Из Нюрнберга меня доставили в лагерь Лангвассер. Там меня должны были освободить из плена. Но так как оформление освобождения в этом лагере военнопленных на волю уже было окончено, меня переправили в лагерь Регенсбург. Именно там я был переведен на положение интернированного. По дороге из Регенсбурга в Людвигсбург я попал в автомобильную катастрофу, от последствий которой страдаю и по сей день.
В октябре 1947 г. по решению американской военной администрации я был освобожден. Я знаю, что многим немцам выпало на долю пережить неимоверные страдания. Я знаю также, что Адольф Гитлер рассматривается теперь как одна из самых спорных личностей в истории. И только последующие поколения смогут вынести правильное суждение об этом человеке.
Глава «Адольф Гитлер» закончена — в том числе и в книге моей жизни.
Я стараюсь устроить свою гражданскую жизнь и, как многие другие, хочу обо всем забыть. Однако не перевелись еще любители сенсаций и фантазеры, которые хотят смутить душевное спокойствие людей, веривших в Гитлера.
Цель моих заметок — развеять фальшивые легенды. Гитлер никогда не возвратится. Борман мертв. Я сам при этом присутствовал и едва не погиб, когда взорвался танк. Артур Аксман, в честном и прямолинейном характере которого, пожалуй, никто не сомневается, видел позднее отброшенное взрывной волной тело Бормана и лично убедился в том, что он мертв.

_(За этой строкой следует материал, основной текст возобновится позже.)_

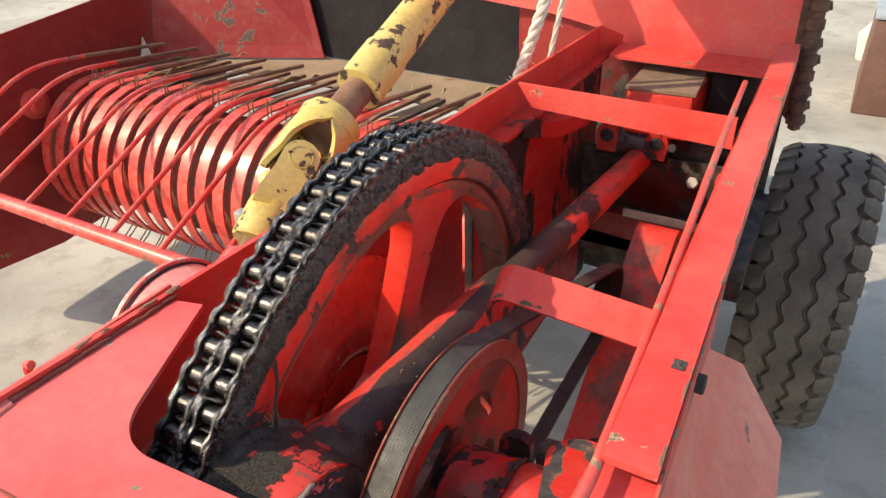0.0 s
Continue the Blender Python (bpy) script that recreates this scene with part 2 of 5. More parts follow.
M_BLACK = plain("grimy_bolt_steel", (0.02, 0.018, 0.018), (0.05, 0.045, 0.045), 50.0, 0.5, 0.4)
M_BROWN = plain("brown_painted_sheet", (0.10, 0.045, 0.035), (0.15, 0.075, 0.06), 5.0, 0.6)
M_BLUE = plain("grey_blue_rim", (0.22, 0.27, 0.32), (0.3, 0.34, 0.38), 9.0, 0.6)
M_WOOL = plain("yellowed_foam", (0.78, 0.70, 0.40), (0.90, 0.88, 0.80), 60.0, 0.95, 0.0, 0.9, 220.0, 0.004)


# ---- building helpers ----
def finish(bm, name, material, bevel=0.0, seg=2, smooth=35.0):
    me = bpy.data.meshes.new(name)
    if bevel > 0:
        es = [e for e in bm.edges if len(e.link_faces) == 2 and e.calc_face_angle(0) > 0.6]
        bmesh.ops.bevel(bm, geom=es, offset=bevel, segments=seg, affect="EDGES", profile=0.5, clamp_overlap=True)
    bmesh.ops.recalc_face_normals(bm, faces=bm.faces)
    for f in bm.faces:
        f.smooth = True
    for e in bm.edges:
        if len(e.link_faces) == 2 and e.calc_face_angle(0) > radians(smooth):
            e.smooth = False
    bm.to_mesh(me)
    bm.free()
    if material:
        me.materials.append(material)
    return me


def thing(name, base, label, category, group="", kind=""):
    ob = new(name)
    ob.location = base
    ob.empty_display_size = 0.05
    return tagged(ob, label, category, group, kind)


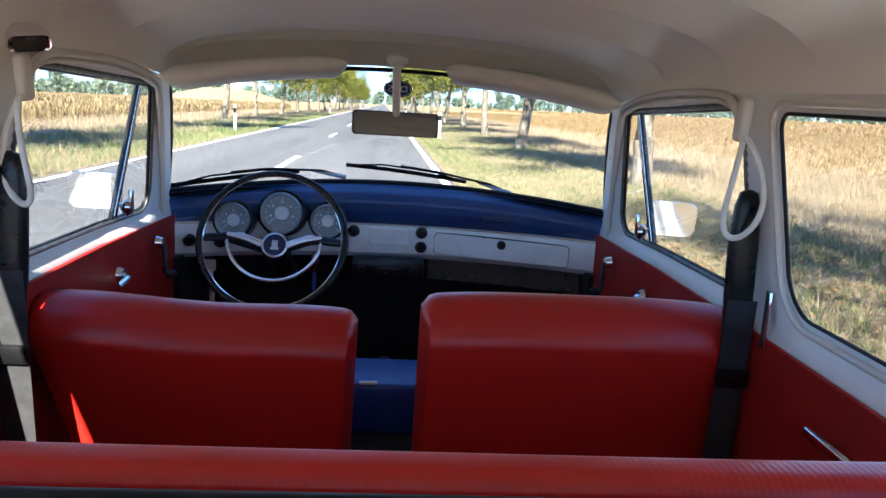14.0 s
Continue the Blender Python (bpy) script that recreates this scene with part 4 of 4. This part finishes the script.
headliner()
for s in (1, -1):
    side_details(s)
windscreen()
tub()
dashboard()
steering_wheel()
front_seat(-0.300, 1.402, 0.950, 12, "red vinyl driver's seat with bright piping", 1.6, -1, (0.66, 0.43), 0.012)
front_seat(0.295, 1.335, 0.994, 12, "red vinyl front passenger seat")
rear_seat()
for s in (1, -1):
    visor(s)
    pillar_things(s)
    door_things(s)
    hinge_corner(s)
mirror_inside()
sticker()
dome_lamp()
wiper(-0.545, 0.004, -0.25, 0.022, -0.13, 0.004, "black driver's side windscreen wiper")
wiper(-0.126, 0.040, 0.205, 0.012, 0.325, -0.004, "black passenger side windscreen wiper")
bx = solo("blue_box", box(0.20, 0.16, 0.105, pose(0.0, 1.585, 0.685), 0.010, 3), BLUE, "blue plastic box between the front seats", "box", (0, 1.585, 0.633))
part("paper_tag", box(0.035, 0.012, 0.004, pose(-0.028, 1.512, 0.739, 0, 0, 4), 0.001), PRINT, bx, "small white tag")
for x, nm in ((-0.42, "clutch_pedal"), (-0.33, "brake_pedal")):
    solo(nm, join(box(0.05, 0.012, 0.06, pose(x, 2.16, 0.50, 60, 0, 0), 0.004), tube([(x, 2.17, 0.49), (x, 2.25, 0.34)], 0.006, False, 8)), BLACK, "black pedal on the floor", "pedal", (x, 2.2, 0.33))
hb = solo("bonnet_release", join(tube(smooth_curve([(-0.455, 2.06, 0.70), (-0.452, 2.05, 0.78), (-0.462, 2.06, 0.845)], 5), [0.007] * 10 + [0.009], False, 10), box(0.030, 0.014, 0.030, pose(-0.458, 2.055, 0.835), 0.005)), CREAM, "cream lever below the dashboard's edge", "lever", (-0.455, 2.06, 0.70))
solo("gear_lever", join(tube(smooth_curve([(0, 1.86, 0.33), (0, 1.85, 0.50), (0, 1.80, 0.66)], 6), 0.006, False, 8), lathe([(0, 0.03), (0.014, 0.024), (0.018, 0.010), (0.010, -0.006), (0, -0.008)], pose(0, 1.80, 0.665), 18)), BLACK, "thin gear lever with a dark round knob", "gear lever", (0, 1.86, 0.32))
for ob in INCAR:
    ob.matrix_basis = CAR @ ob.matrix_basis

# ---- outside: road, verges, fields, trees, turbines ----
LEFT_LINE, MID_LINE, RIGHT_LINE = -4.85, -1.95, 1.05
rng = np.random.default_rng(7)


def strip(name, u0, u1, y0, y1, z, material, label, category, nu=6, ny=120, edge=0.0, crown=0.0):
    def fn(a, b):
        y = y0 + (y1 - y0) * b
        x = u0 + (u1 - u0) * a
        if edge and a in (0.0, 1.0):
            x += edge * noise.noise(Vector((y * 0.6, u0 + a, 0)))
        return (x, y, z + crown * math.sin(math.pi * a))
    ob = solo(name, grid(fn, nu, ny), material, label, category, kind="structure", car=False)
    ob.matrix_basis = ROAD
    return ob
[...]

Каждый человек вообще рассматривает вещи со своей точки зрения. И я мог написать только о том, что пережил сам и что произвело на меня, молодого человека, сильное впечатление и потому отчетливо врезалось мне в память.
Я не задавался целью написать политическую книгу. Возможно, однако, что эти небольшие личные переживания и наблюдения, сделанные за долгие годы самого тесного общения с Гитлером, помогут яснее представить себе столь извращенный или затуманенный облик людей, которые сыграли такую трагическую роль в судьбе Германии.
Многие читатели могут упрекнуть меня в том, что моя книга содержит и такие главы, которые на первый взгляд не имеют ничего общего с сожжением трупа Адольфа Гитлера. Я думаю, что эти люди неправы.
Всякая катастрофа (в том числе и в природе) имеет свои причины. Обстоятельства смерти Адольфа Гитлера могут быть поняты только в том случае, если дать представление о жизни этого человека. Предоставить такую возможность читателю, отрешившись от всяких политических соображений, и было второй задачей, которую я поставил перед собой, когда взялся за эту книгу. Хотелось бы, чтобы она достигла своей цели — помогла восторжествовать правде!
17 августа 1950 г. я сделал под присягой нотариусу Гансу Бауэру, официальному представителю нотариуса доктора Вальтеpa Бадера в Мюнхене (нотариальная контора, г. Мюнхен, 5; адрес: г. Мюнхен, 2, Карлплатц, 10 (1), за №7715 следующее заявление:
После ознакомления с законом, определяющим ответственность, связанную с дачей показаний под присягой, заявляю:
«Я написал книгу под названием «Я сжег Адольфа Гитлера». Описанные в этой книге события я изложил в точном соответствии с теми фактами, которые мне известны, и моей совестью.